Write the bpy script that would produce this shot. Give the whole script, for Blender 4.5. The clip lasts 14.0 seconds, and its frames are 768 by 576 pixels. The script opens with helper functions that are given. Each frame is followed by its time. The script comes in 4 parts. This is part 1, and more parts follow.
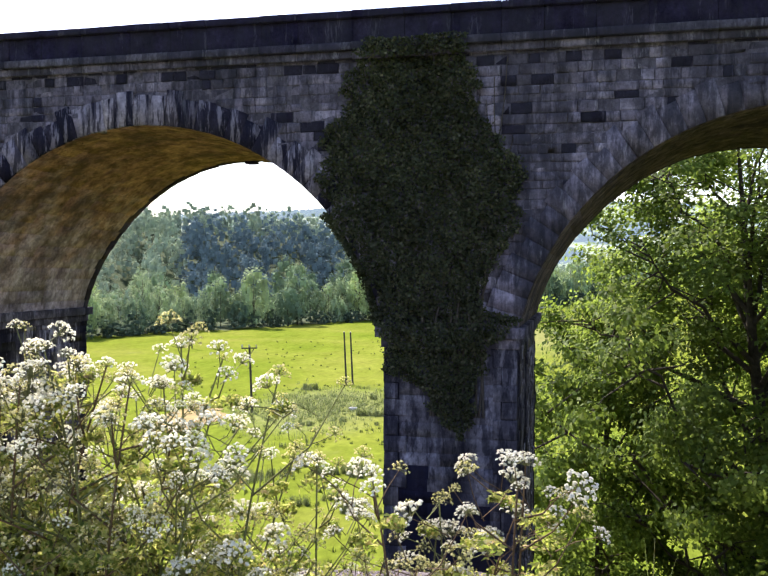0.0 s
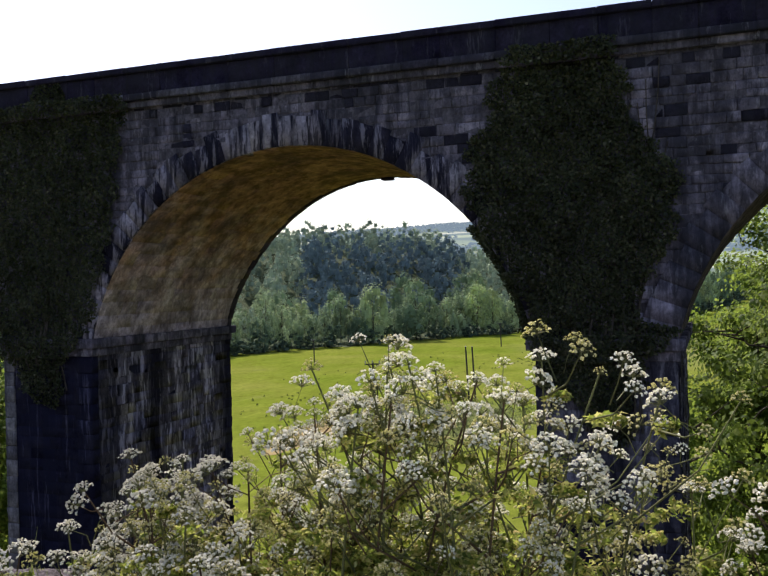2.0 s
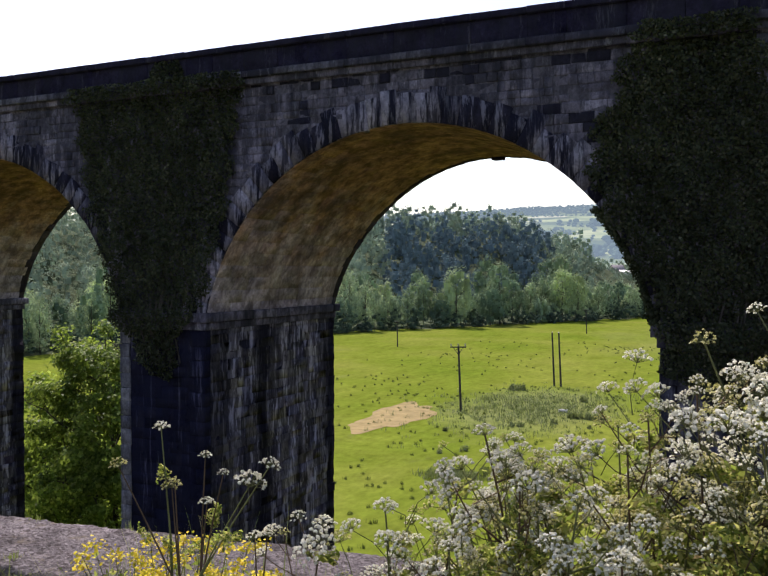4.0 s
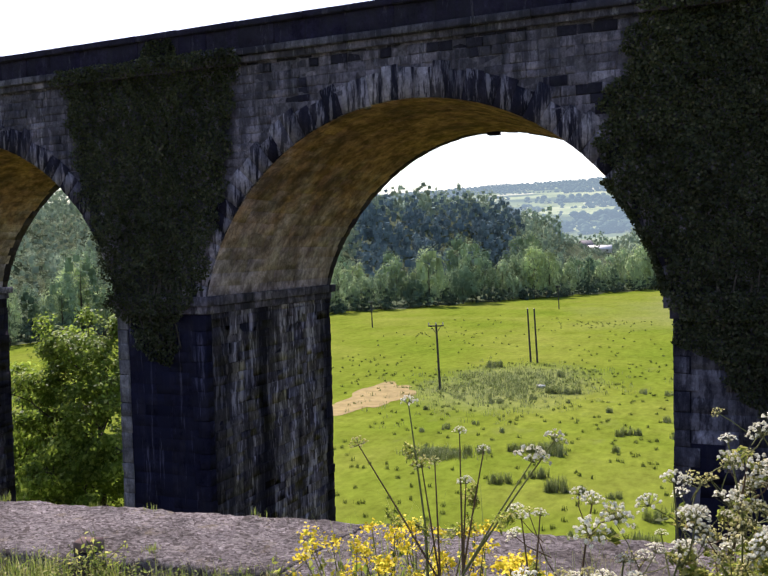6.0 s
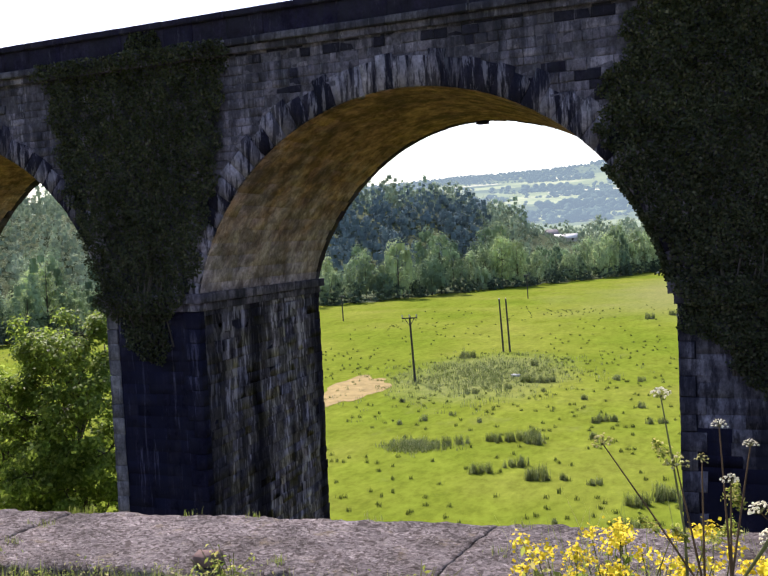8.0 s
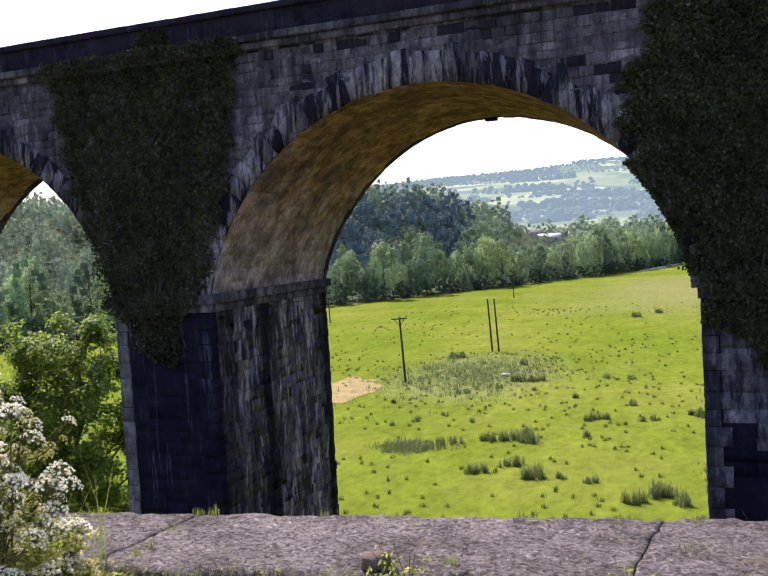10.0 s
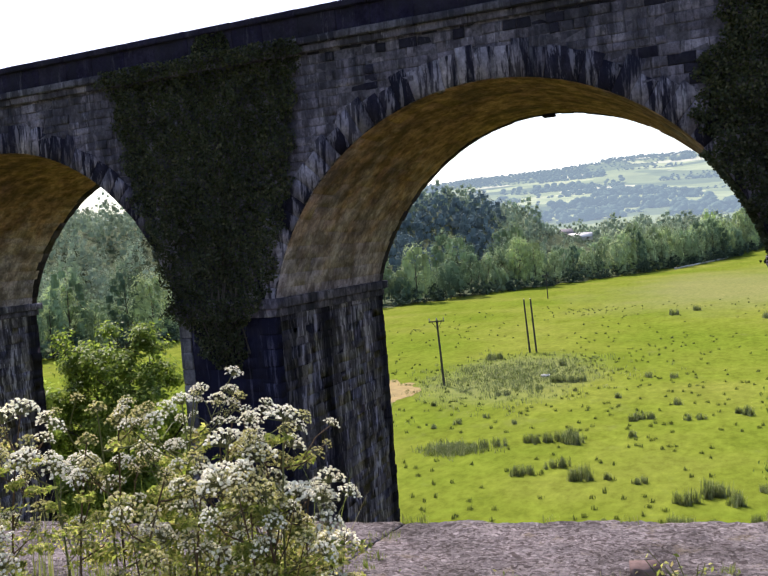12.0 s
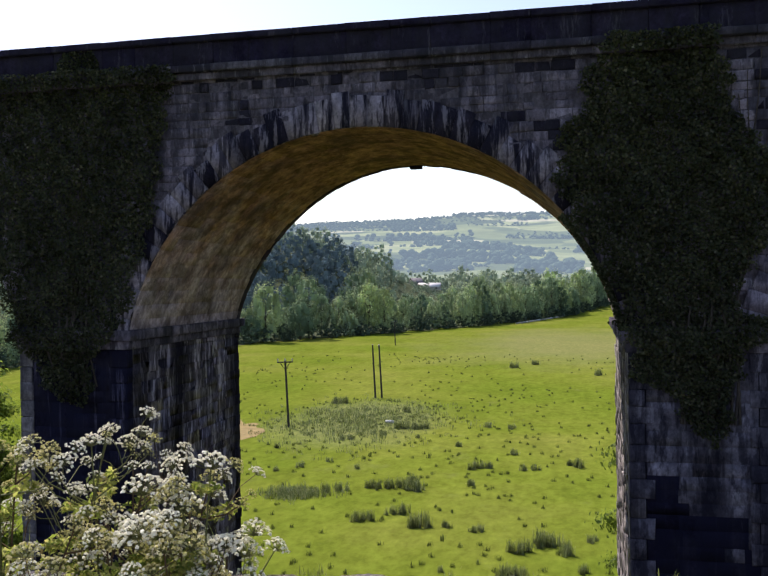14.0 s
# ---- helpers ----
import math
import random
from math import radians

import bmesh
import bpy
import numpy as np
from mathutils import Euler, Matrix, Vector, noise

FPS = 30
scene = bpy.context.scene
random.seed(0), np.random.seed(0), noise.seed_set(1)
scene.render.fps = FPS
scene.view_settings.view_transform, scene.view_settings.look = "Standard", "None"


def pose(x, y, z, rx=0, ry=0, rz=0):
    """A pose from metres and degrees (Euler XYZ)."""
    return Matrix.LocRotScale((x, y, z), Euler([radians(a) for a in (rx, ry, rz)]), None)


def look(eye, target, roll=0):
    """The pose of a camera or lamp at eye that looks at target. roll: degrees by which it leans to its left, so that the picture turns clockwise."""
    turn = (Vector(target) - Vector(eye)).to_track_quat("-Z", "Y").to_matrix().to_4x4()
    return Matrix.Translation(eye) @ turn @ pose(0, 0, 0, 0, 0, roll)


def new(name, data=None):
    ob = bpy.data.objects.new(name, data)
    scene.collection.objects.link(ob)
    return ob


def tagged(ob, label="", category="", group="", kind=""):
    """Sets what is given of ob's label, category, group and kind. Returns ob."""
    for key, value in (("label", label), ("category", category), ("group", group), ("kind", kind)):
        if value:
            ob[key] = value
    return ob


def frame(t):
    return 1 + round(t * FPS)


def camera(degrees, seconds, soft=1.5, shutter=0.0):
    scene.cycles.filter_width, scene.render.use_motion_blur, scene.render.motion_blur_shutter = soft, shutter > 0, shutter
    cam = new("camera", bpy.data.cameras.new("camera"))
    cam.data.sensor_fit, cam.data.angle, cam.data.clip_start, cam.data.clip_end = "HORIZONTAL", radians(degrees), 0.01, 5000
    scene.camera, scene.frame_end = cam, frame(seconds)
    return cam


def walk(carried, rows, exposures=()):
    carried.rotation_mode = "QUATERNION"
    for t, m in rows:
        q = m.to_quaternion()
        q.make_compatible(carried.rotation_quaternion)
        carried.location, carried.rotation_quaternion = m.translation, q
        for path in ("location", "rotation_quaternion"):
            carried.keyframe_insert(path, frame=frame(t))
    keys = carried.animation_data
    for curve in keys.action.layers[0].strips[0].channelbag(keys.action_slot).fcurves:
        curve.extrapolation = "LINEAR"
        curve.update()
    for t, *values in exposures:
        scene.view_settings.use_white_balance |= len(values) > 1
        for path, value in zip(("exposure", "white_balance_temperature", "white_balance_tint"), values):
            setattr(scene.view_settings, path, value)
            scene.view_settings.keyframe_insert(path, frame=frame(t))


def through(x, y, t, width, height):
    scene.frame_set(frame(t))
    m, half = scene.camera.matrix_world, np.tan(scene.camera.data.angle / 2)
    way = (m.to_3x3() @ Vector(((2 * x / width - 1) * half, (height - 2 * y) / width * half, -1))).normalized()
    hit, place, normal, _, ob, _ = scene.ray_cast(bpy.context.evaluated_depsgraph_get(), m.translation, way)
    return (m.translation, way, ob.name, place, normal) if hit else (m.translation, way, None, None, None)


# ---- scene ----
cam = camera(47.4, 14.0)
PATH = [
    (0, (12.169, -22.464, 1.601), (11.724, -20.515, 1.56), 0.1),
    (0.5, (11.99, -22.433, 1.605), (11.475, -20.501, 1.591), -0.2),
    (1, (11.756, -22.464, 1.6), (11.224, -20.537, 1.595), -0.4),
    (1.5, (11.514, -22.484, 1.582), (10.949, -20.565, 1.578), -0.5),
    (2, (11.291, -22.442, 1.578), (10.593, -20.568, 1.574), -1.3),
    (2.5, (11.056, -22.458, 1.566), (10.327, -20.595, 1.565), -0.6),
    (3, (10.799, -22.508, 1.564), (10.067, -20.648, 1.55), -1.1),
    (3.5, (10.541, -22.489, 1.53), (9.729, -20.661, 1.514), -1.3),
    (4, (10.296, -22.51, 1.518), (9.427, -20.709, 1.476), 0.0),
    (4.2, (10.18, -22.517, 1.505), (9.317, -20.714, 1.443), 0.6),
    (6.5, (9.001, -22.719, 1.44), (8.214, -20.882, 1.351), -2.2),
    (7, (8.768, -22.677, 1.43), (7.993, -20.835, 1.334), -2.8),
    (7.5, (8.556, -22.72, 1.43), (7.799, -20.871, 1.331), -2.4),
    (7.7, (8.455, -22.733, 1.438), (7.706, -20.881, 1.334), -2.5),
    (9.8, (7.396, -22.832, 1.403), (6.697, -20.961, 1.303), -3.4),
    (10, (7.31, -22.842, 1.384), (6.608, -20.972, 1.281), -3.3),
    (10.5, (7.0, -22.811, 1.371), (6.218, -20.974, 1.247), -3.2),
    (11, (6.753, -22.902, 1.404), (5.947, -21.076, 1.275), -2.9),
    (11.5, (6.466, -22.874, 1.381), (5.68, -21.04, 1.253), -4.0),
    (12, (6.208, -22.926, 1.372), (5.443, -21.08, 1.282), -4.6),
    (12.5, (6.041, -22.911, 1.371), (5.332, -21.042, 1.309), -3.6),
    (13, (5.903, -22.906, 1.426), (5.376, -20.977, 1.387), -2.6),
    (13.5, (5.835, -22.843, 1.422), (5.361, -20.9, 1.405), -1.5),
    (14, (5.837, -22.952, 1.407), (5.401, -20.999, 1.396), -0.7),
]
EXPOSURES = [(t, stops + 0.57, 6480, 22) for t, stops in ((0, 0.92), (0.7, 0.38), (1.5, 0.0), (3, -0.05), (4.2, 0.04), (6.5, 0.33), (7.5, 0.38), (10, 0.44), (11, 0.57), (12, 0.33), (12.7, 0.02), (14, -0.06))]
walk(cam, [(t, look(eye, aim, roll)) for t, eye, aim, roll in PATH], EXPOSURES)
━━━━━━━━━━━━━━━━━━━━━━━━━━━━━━
● The exercise:
Print out the material word for word, omitting the pictures.

● Result of this task:
Write the bpy script that would produce this shot. Give the whole script, for Blender 4.5. The clip lasts 14.0 seconds, and its frames are 768 by 576 pixels. The script opens with helper functions that are given. Each frame is followed by its time. The script comes in 4 parts. This is part 1, and more parts follow.
0.0 s
2.0 s
4.0 s
6.0 s
8.0 s
10.0 s
12.0 s
14.0 s
# ---- helpers ----
import math
import random
from math import radians

import bmesh
import bpy
import numpy as np
from mathutils import Euler, Matrix, Vector, noise

FPS = 30
scene = bpy.context.scene
random.seed(0), np.random.seed(0), noise.seed_set(1)
scene.render.fps = FPS
scene.view_settings.view_transform, scene.view_settings.look = "Standard", "None"


def pose(x, y, z, rx=0, ry=0, rz=0):
    """A pose from metres and degrees (Euler XYZ)."""
    return Matrix.LocRotScale((x, y, z), Euler([radians(a) for a in (rx, ry, rz)]), None)


def look(eye, target, roll=0):
    """The pose of a camera or lamp at eye that looks at target. roll: degrees by which it leans to its left, so that the picture turns clockwise."""
    turn = (Vector(target) - Vector(eye)).to_track_quat("-Z", "Y").to_matrix().to_4x4()
    return Matrix.Translation(eye) @ turn @ pose(0, 0, 0, 0, 0, roll)


def new(name, data=None):
    ob = bpy.data.objects.new(name, data)
    scene.collection.objects.link(ob)
    return ob


def tagged(ob, label="", category="", group="", kind=""):
    """Sets what is given of ob's label, category, group and kind. Returns ob."""
    for key, value in (("label", label), ("category", category), ("group", group), ("kind", kind)):
        if value:
            ob[key] = value
    return ob


def frame(t):
    return 1 + round(t * FPS)


def camera(degrees, seconds, soft=1.5, shutter=0.0):
    scene.cycles.filter_width, scene.render.use_motion_blur, scene.render.motion_blur_shutter = soft, shutter > 0, shutter
    cam = new("camera", bpy.data.cameras.new("camera"))
    cam.data.sensor_fit, cam.data.angle, cam.data.clip_start, cam.data.clip_end = "HORIZONTAL", radians(degrees), 0.01, 5000
    scene.camera, scene.frame_end = cam, frame(seconds)
    return cam


def walk(carried, rows, exposures=()):
    carried.rotation_mode = "QUATERNION"
    for t, m in rows:
        q = m.to_quaternion()
        q.make_compatible(carried.rotation_quaternion)
        carried.location, carried.rotation_quaternion = m.translation, q
        for path in ("location", "rotation_quaternion"):
            carried.keyframe_insert(path, frame=frame(t))
    keys = carried.animation_data
    for curve in keys.action.layers[0].strips[0].channelbag(keys.action_slot).fcurves:
        curve.extrapolation = "LINEAR"
        curve.update()
    for t, *values in exposures:
        scene.view_settings.use_white_balance |= len(values) > 1
        for path, value in zip(("exposure", "white_balance_temperature", "white_balance_tint"), values):
            setattr(scene.view_settings, path, value)
            scene.view_settings.keyframe_insert(path, frame=frame(t))


def through(x, y, t, width, height):
    scene.frame_set(frame(t))
    m, half = scene.camera.matrix_world, np.tan(scene.camera.data.angle / 2)
    way = (m.to_3x3() @ Vector(((2 * x / width - 1) * half, (height - 2 * y) / width * half, -1))).normalized()
    hit, place, normal, _, ob, _ = scene.ray_cast(bpy.context.evaluated_depsgraph_get(), m.translation, way)
    return (m.translation, way, ob.name, place, normal) if hit else (m.translation, way, None, None, None)


# ---- scene ----
cam = camera(47.4, 14.0)
PATH = [
    (0, (12.169, -22.464, 1.601), (11.724, -20.515, 1.56), 0.1),
    (0.5, (11.99, -22.433, 1.605), (11.475, -20.501, 1.591), -0.2),
    (1, (11.756, -22.464, 1.6), (11.224, -20.537, 1.595), -0.4),
    (1.5, (11.514, -22.484, 1.582), (10.949, -20.565, 1.578), -0.5),
    (2, (11.291, -22.442, 1.578), (10.593, -20.568, 1.574), -1.3),
    (2.5, (11.056, -22.458, 1.566), (10.327, -20.595, 1.565), -0.6),
    (3, (10.799, -22.508, 1.564), (10.067, -20.648, 1.55), -1.1),
    (3.5, (10.541, -22.489, 1.53), (9.729, -20.661, 1.514), -1.3),
    (4, (10.296, -22.51, 1.518), (9.427, -20.709, 1.476), 0.0),
    (4.2, (10.18, -22.517, 1.505), (9.317, -20.714, 1.443), 0.6),
    (6.5, (9.001, -22.719, 1.44), (8.214, -20.882, 1.351), -2.2),
    (7, (8.768, -22.677, 1.43), (7.993, -20.835, 1.334), -2.8),
    (7.5, (8.556, -22.72, 1.43), (7.799, -20.871, 1.331), -2.4),
    (7.7, (8.455, -22.733, 1.438), (7.706, -20.881, 1.334), -2.5),
    (9.8, (7.396, -22.832, 1.403), (6.697, -20.961, 1.303), -3.4),
    (10, (7.31, -22.842, 1.384), (6.608, -20.972, 1.281), -3.3),
    (10.5, (7.0, -22.811, 1.371), (6.218, -20.974, 1.247), -3.2),
    (11, (6.753, -22.902, 1.404), (5.947, -21.076, 1.275), -2.9),
    (11.5, (6.466, -22.874, 1.381), (5.68, -21.04, 1.253), -4.0),
    (12, (6.208, -22.926, 1.372), (5.443, -21.08, 1.282), -4.6),
    (12.5, (6.041, -22.911, 1.371), (5.332, -21.042, 1.309), -3.6),
    (13, (5.903, -22.906, 1.426), (5.376, -20.977, 1.387), -2.6),
    (13.5, (5.835, -22.843, 1.422), (5.361, -20.9, 1.405), -1.5),
    (14, (5.837, -22.952, 1.407), (5.401, -20.999, 1.396), -0.7),
]
EXPOSURES = [(t, stops + 0.57, 6480, 22) for t, stops in ((0, 0.92), (0.7, 0.38), (1.5, 0.0), (3, -0.05), (4.2, 0.04), (6.5, 0.33), (7.5, 0.38), (10, 0.44), (11, 0.57), (12, 0.33), (12.7, 0.02), (14, -0.06))]
walk(cam, [(t, look(eye, aim, roll)) for t, eye, aim, roll in PATH], EXPOSURES)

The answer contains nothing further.